It seems that Robert Redford has always been a movie star. Although most of us first took notice of him -- stealing away scenes from Paul Newman with his impossibly big, absolutely genuine smile -- in 1967's Butch Cassidy and the Sundance Kid, he'd already had a number of roles in film and television.
But it wasn't until after his breakthrough as the Sundance Kid that Redford hit the big time with leads in The Way We Were, The Sting, Out of Africa and, most recently, The Horse Whisperer, among many others.
Somewhere in the middle of all that, he decided to try working on the other side of the camera as well, grabbing Oscar gold the first time out for his direction of Ordinary People. His newest -- and his sixth -- directorial effort is The Legend of Bagger Vance, the story of a championship golfer (Matt Damon) who goes off to fight in World War I, and comes back so demoralized that he has no interest in the game -- until he meets a mysterious, possibly mystical caddie (Will Smith), a man who might be able to turn his life around.
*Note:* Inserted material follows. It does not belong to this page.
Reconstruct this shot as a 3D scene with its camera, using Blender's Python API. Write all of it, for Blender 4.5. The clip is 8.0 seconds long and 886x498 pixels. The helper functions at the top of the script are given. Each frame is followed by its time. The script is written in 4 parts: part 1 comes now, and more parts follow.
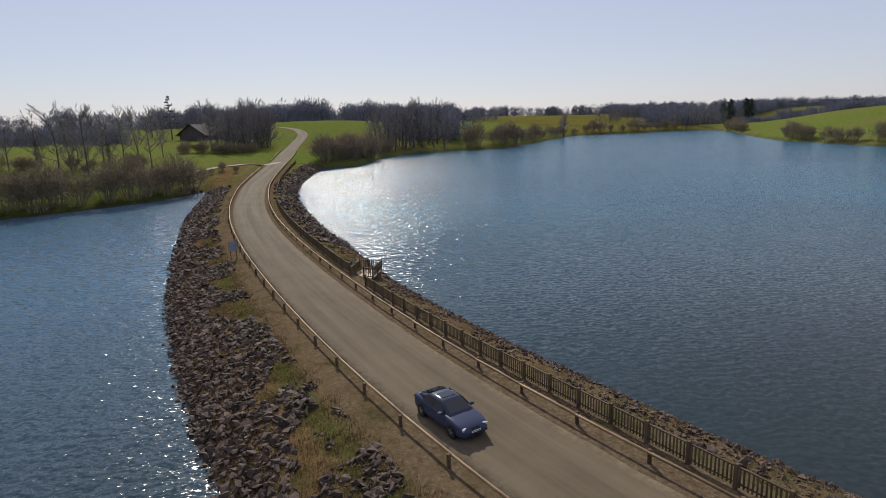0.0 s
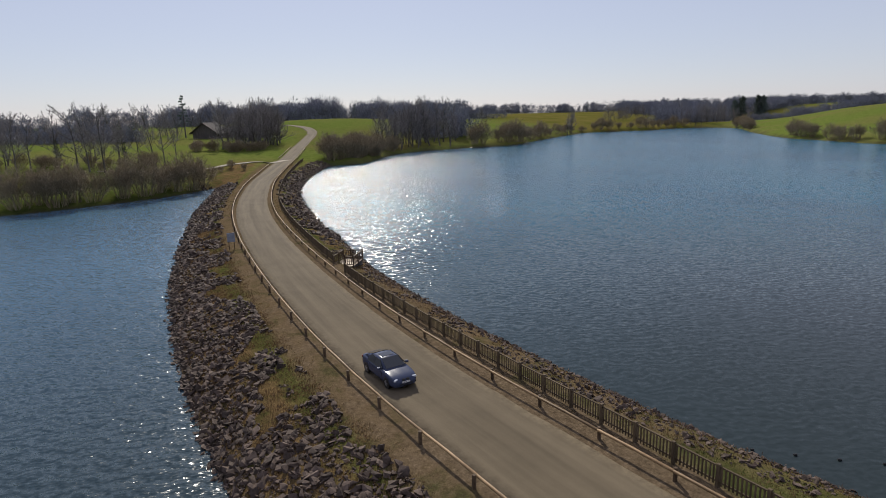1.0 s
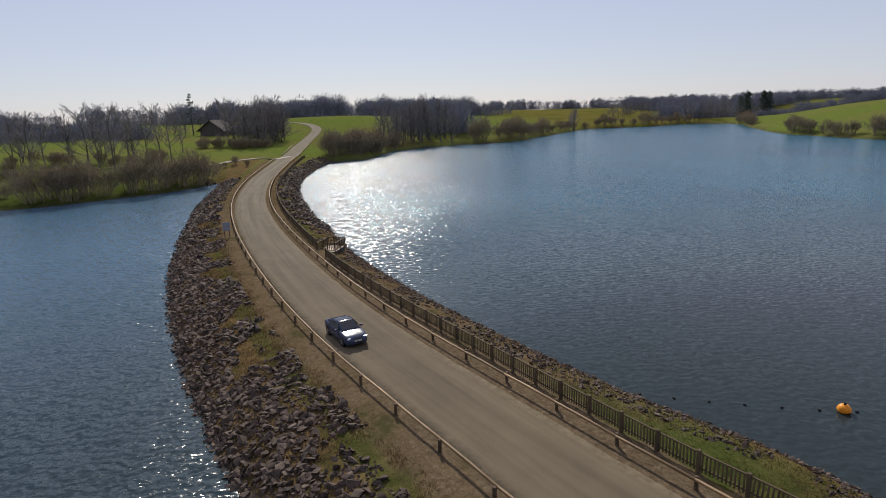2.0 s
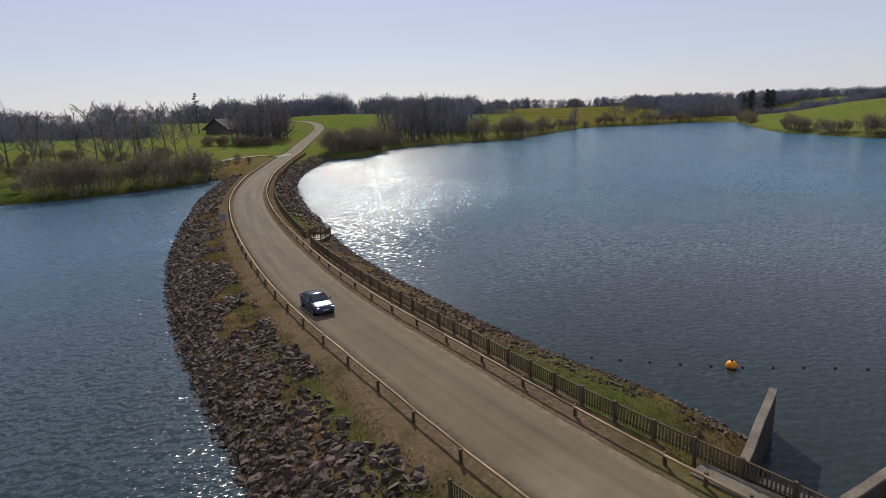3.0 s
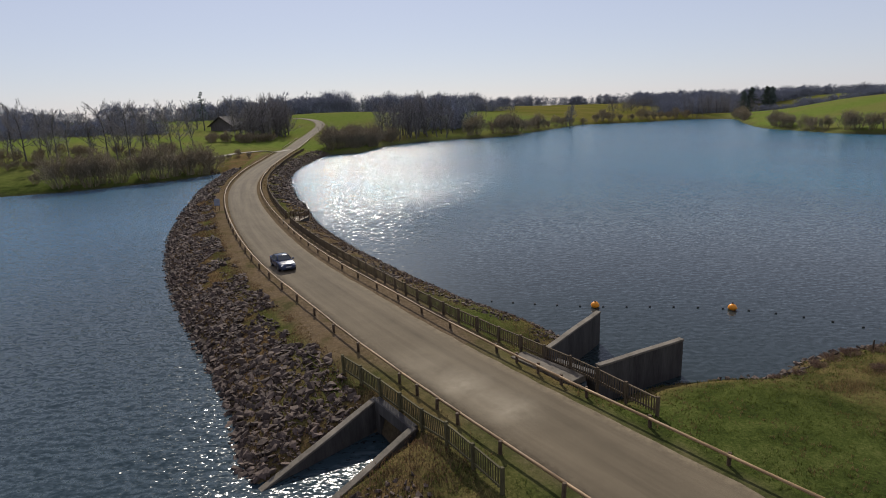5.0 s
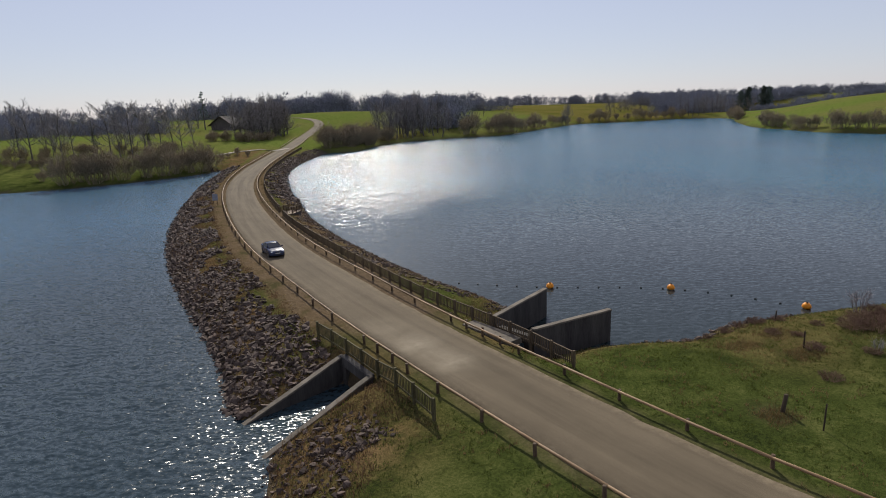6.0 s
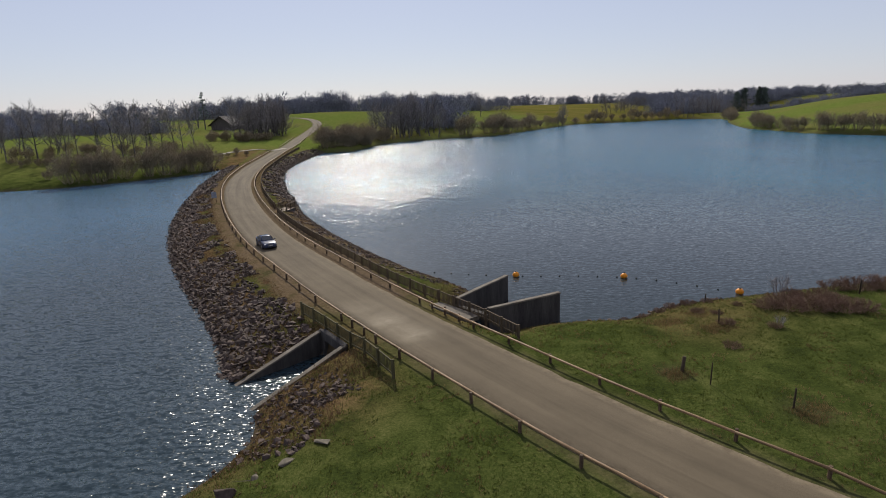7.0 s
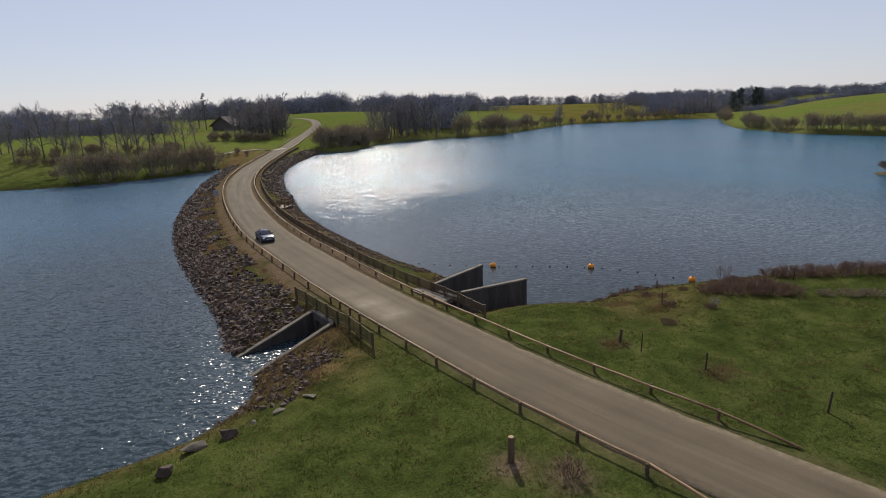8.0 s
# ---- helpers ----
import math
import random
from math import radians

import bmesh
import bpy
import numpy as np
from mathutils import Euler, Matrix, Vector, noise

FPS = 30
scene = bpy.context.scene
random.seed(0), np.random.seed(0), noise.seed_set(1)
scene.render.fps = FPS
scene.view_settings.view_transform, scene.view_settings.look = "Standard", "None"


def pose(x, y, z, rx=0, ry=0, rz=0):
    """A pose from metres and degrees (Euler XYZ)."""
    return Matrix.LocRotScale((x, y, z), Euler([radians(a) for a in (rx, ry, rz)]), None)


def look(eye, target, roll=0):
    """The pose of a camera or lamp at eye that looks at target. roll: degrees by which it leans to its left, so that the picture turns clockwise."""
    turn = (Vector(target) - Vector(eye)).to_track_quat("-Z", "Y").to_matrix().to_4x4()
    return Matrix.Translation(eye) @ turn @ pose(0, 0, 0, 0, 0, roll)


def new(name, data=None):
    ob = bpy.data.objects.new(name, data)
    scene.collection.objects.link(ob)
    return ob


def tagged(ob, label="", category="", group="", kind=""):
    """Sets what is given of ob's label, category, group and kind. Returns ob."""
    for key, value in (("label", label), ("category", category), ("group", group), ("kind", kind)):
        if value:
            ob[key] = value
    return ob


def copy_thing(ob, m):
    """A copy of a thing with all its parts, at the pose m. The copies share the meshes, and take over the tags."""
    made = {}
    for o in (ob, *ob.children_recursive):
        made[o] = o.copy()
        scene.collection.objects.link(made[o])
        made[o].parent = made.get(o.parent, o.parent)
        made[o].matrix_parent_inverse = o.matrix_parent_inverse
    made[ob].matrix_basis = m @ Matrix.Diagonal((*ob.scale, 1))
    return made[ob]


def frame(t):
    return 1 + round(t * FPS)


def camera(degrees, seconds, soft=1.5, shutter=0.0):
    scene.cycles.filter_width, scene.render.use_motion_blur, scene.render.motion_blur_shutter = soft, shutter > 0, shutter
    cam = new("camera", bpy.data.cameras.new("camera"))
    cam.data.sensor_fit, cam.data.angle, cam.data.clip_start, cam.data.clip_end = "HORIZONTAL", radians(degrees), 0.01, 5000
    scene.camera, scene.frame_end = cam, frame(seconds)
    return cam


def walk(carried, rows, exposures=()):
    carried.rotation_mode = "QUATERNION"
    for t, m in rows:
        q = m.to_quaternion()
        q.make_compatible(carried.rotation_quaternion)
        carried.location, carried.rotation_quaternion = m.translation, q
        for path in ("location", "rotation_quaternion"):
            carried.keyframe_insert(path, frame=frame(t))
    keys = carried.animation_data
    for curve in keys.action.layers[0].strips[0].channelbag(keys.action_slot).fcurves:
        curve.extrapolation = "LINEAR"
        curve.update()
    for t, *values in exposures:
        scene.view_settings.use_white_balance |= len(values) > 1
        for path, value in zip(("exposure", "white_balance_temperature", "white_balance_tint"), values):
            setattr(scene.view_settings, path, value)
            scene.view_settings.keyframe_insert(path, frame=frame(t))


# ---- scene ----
cam = camera(73.7, 8.0, soft=1.0)
PATH = [
    (0, (-4.183, -7.681, 17.677), (-2.985, -5.311, 17.090), -1.60),
    (0.5, (-3.646, -11.213, 17.952), (-2.476, -8.831, 17.357), -1.65),
    (1, (-3.076, -15.797, 18.342), (-1.936, -13.401, 17.743), -1.69),
    (1.5, (-2.518, -19.907, 18.494), (-1.399, -17.502, 17.887), -1.82),
    (3, (-0.960, -31.782, 18.541), (0.110, -29.360, 17.923), -1.9),
    (3.5, (-0.687, -35.550, 18.587), (0.375, -33.124, 17.967), -2.0),
    (4, (-0.307, -39.500, 18.489), (0.744, -37.070, 17.866), -2.0),
    (4.5, (0.103, -42.957, 18.314), (1.145, -40.523, 17.688), -2.0),
    (6, (0.617, -53.845, 18.455), (1.647, -51.408, 17.824), -2.0),
    (6.5, (0.669, -57.302, 18.699), (1.696, -54.865, 18.066), -2.0),
    (7, (0.596, -60.867, 19.035), (1.625, -58.430, 18.402), -1.9),
    (7.5, (0.360, -64.106, 19.296), (1.389, -61.669, 18.662), -1.9),
    (8, (0.056, -67.547, 19.611), (1.083, -65.110, 18.976), -1.9),
]
walk(cam, [(t, look(eye, target, roll)) for t, eye, target, roll in PATH])
PLAN = 1.36  # metres to one unit of the plan below

# ---------------------------------------------------------------- daylight
SUN_AZ, SUN_UP = 15.0, 36.0
world = bpy.data.worlds.new("sky")
scene.world = world
world.use_nodes = True
wn = world.node_tree
sky = wn.nodes.new("ShaderNodeTexSky")
sky.sky_type = "NISHITA"
sky.sun_disc = False
sky.sun_elevation, sky.sun_rotation = radians(SUN_UP), radians(SUN_AZ)
sky.altitude, sky.air_density, sky.dust_density, sky.ozone_density = 50, 1.0, 0.25, 3.0
veil = wn.nodes.new("ShaderNodeMix")
veil.data_type = "RGBA"
veil.inputs[0].default_value = 0.62
veil.inputs[7].default_value = (6.9, 6.85, 8.5, 1)
wn.links.new(sky.outputs["Color"], veil.inputs[6])
wn.links.new(veil.outputs[2], wn.nodes["Background"].inputs["Color"])
wn.nodes["Background"].inputs["Strength"].default_value = 0.085
sun_data = bpy.data.lights.new("sun", "SUN")
sun_data.energy, sun_data.angle, sun_data.color = 4.4, radians(0.53), (1.0, 0.93, 0.82)
sun = new("sun", sun_data)
sun.matrix_world = look((0, 0, 0), (-math.sin(radians(SUN_AZ)) * math.cos(radians(SUN_UP)), -math.cos(radians(SUN_AZ)) * math.cos(radians(SUN_UP)), -math.sin(radians(SUN_UP))))
scene.view_settings.exposure = 0.0


# ---------------------------------------------------------------- materials
class Nodes:
    """A small builder of node materials."""

    def __init__(self, name):
        self.m = bpy.data.materials.new(name)
        self.m.use_nodes = True
        self.t = self.m.node_tree
        self.b = self.t.nodes["Principled BSDF"]

    def node(self, kind, **values):
        n = self.t.nodes.new(kind)
        for key, v in values.items():
            n.inputs[key.replace("_", " ")].default_value = v
        return n

    def link(self, a, b):
        self.t.links.new(a, b)

    def coords(self, which="Object", scale=(1, 1, 1), turn=0.0):
        c = self.node("ShaderNodeTexCoord")
        mp = self.node("ShaderNodeMapping")
        mp.inputs["Scale"].default_value = scale
        mp.inputs["Rotation"].default_value = (0, 0, turn)
        self.link(c.outputs[which], mp.inputs["Vector"])
        return mp.outputs[0]

    def noise(self, vec, scale, detail=4.0, rough=0.6, distortion=0.0):
        n = self.node("ShaderNodeTexNoise", Scale=scale, Detail=detail, Roughness=rough, Distortion=distortion)
        self.link(vec, n.inputs["Vector"])
        return n.outputs["Fac"]

    def ramp(self, fac, *stops):
        r = self.node("ShaderNodeValToRGB")
        e = r.color_ramp.elements
        while len(e) < len(stops):
            e.new(0.5)
        for el, (at, c) in zip(e, stops):
            el.position = at
            el.color = (*c, 1) if len(c) == 3 else c
        self.link(fac, r.inputs["Fac"])
        return r.outputs["Color"]

    def mix(self, fac, a, b, how="MIX"):
        n = self.t.nodes.new("ShaderNodeMix")
        n.data_type, n.blend_type = "RGBA", how
        for sock, v in ((n.inputs[0], fac), (n.inputs[6], a), (n.inputs[7], b)):
            if isinstance(v, bpy.types.NodeSocket):
                self.link(v, sock)
            else:
                sock.default_value = v if isinstance(v, float) else (*v, 1)
        return n.outputs[2]

    def math(self, how, a, b=0.0):
        n = self.t.nodes.new("ShaderNodeMath")
        n.operation = how
        for sock, v in ((n.inputs[0], a), (n.inputs[1], b)):
            if isinstance(v, bpy.types.NodeSocket):
                self.link(v, sock)
            else:
                sock.default_value = v
        return n.outputs[0]

    def attribute(self, name):
        n = self.t.nodes.new("ShaderNodeAttribute")
        n.attribute_name = name
        return n.outputs["Fac"]

    def bump(self, h, strength, distance, after=None):
        n = self.node("ShaderNodeBump", Strength=strength, Distance=distance)
        self.link(h, n.inputs["Height"])
        if after is not None:
            self.link(after, n.inputs["Normal"])
        return n.outputs["Normal"]

    def done(self, colour=None, rough=None, normal=None, **values):
        for sock, v in (("Base Color", colour), ("Roughness", rough), ("Normal", normal)):
            if isinstance(v, bpy.types.NodeSocket):
                self.link(v, self.b.inputs[sock])
            elif v is not None:
                self.b.inputs[sock].default_value = (*v, 1) if sock == "Base Color" else v
        for key, v in values.items():
            self.b.inputs[key.replace("_", " ")].default_value = v
        return self.m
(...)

Making a film about a sport is nothing new to Redford, either as an actor or a director. He acted in Downhill Racer (skiing) and The Natural (baseball), and directed A River Runs Through It (fly-fishing).
"I've played a lot of sports in my life, and I think sport is a wonderful tool to use in film, but I don't have a lot of interest in just a literal translation of a sport in film," says Redford. "I'm not interested in a golf movie because you can turn on a television and see golf -- it's everywhere. But to use it as a metaphor for something else, then I get interested. Same with baseball, same with fly-fishing. I think skiing was the only one that I took straight across.
"I think using sport as a metaphor allows you to touch higher things," he adds. "And to put sport in a deeper context when it has to do with someone's personal journey or a journey of the soul. In this case, golf was the best one of all because it's about a character's battle with himself. And there's no sport that carries that battle better than golf because what are you playing against? You're playing against yourself, and the only other element you're really dealing with outside of a ball and a club is nature."
Redford, stunningly handsome as a young man, is now 63. Yet even though his face is deeply lined and craggy, and his fingers and hands are wrinkled, handsome is still the operative word. And neither his dazzling blue eyes nor his shiny golden hair get in the way. He also has a very relaxed demeanor, settling into a chair, leaning back and chatting about his films and himself, remaining at ease even when discussing some of the difficulties he's faced.
He acknowledges that even with the name he's carved out for himself as a big box office draw, it's always been a challenge for him to get certain movies made.
"I've fought a lot more than anyone would know," he admits. "I had to seek independent financing for A River Runs Through It because the mainstream in Hollywood wasn't interested. Even on Ordinary People, I had to trade that I would do another film as an actor if they would let me do that one as a director. One of the reasons for starting Sundance was to create something antithetical to what was out there, and a place for filmmakers to at least have a place to learn and work that isn't encumbered by that whole money and competition thing.
"But it doesn't make it any easier to get the films made, because you're being judged now by the bottom line so much. What star do you have in your film? What factors do you have that are guarantees that we'll get the money back that's already too much money anyway?"
As a working student of filmmaking, Redford continues to learn, grow, get better. On Bagger Vance, he claims to have pushed his own envelope as far as color palette and working with the camera. As always, he pays a lot of attention to detail. For instance, with the film taking place in the 1920s, sharp-eyed viewers will notice that a $5 bill that trades hands is a vintage old one, with red serial numbers, instead of green.
But still, Redford is confounded by the way the system works.
"The challenge now is to continue to make the movies that I find interesting to make against the formulas that have to come up in order to make the bottom line work," he says. "I do get them made, but they're not easy. The early films I made were real independent and were made for a million-and-a-half dollars. Well, on that budget you're not gonna hurt anybody too bad, and you're allowed to do it. But then you have to be very resourceful in the way you make it, which, by the way, I like."